Alexey Lukatsky, Managing Director and Cybersecurity Business Consultant at Positive Technologies, drew parallels with past incidents such as the SolarWinds hack. “This case reminds us of the importance of secure development, since in this case it was most likely the lack of update checking both on the side of the manufacturer – CrowdStrike – and on the side of consumers who automatically installed all the updates that reached them, and led to a massive global outage around the globe. With the exception of those countries that are not using infosec products from this American corporation.”

Alexey Lukatsky, Managing Director and Cybersecurity Business Consultant at Positive Technologies

Lukatsky noted that while this incident does not appear to be a malicious attack, it still highlights vulnerabilities in the development and update processes.

Darren Anstee, Chief Technology Officer for Security at NETSCOUT, emphasized the need for better balance in the update process. “The worldwide IT outage currently affecting airlines, media, banks and much more appears to have been caused by a faulty software update which was automatically applied, and not a cyberattack.
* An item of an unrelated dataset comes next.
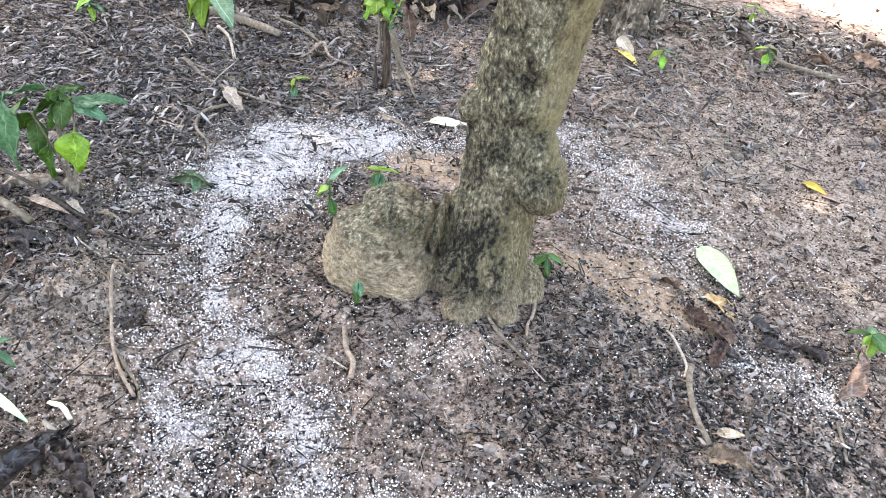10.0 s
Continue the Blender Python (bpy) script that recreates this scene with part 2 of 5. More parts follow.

This is another demonstration of how dependent we are on both our IT infrastructure, and the supply chains that deliver tightly integrated capabilities within it.”

Darren Anstee, Chief Technology Officer for Security at NETSCOUT

Anstee highlighted the necessity of testing and controlled roll-outs. “Most enterprise software goes through testing and controlled roll-out before it is pushed to a whole population, but this doesn’t seem to be the case in this instance.”

Jake Moore, Global Security Advisor at ESET, discussed the broader implications of such outages. “These outages are increasing in volume due to the sheer increase in numbers of online users and traffic. After witnessing the blue screen of death (BSOD), many people are quick to suspect a cyberattack or find similarities to Netflix’s ‘Leave The World Behind’ but this can often add to the confusion. It highlights the importance of these services and the millions of people they serve.”

Jake Moore, Global Security Advisor at ESET

Moore stressed the importance of cyber-resilience plans and the challenges of simulating large-scale issues. “Businesses must test their infrastructure and have multiple fail safes in place, however large the company is, this is typically referred to as a cyber-resilience plan. But as often it is with the case, it is simply impossible to simulate the size and magnitude of the issue in a safe environment without testing the actual network.”

The CrowdStrike update incident serves as a stark reminder of the complexities and risks associated with software updates. It underscores the necessity of rigorous testing, robust backup solutions, and methodical update processes. As businesses continue to navigate the challenges of cybersecurity, this incident provides valuable lessons for improving IT infrastructure and resilience against future disruptions.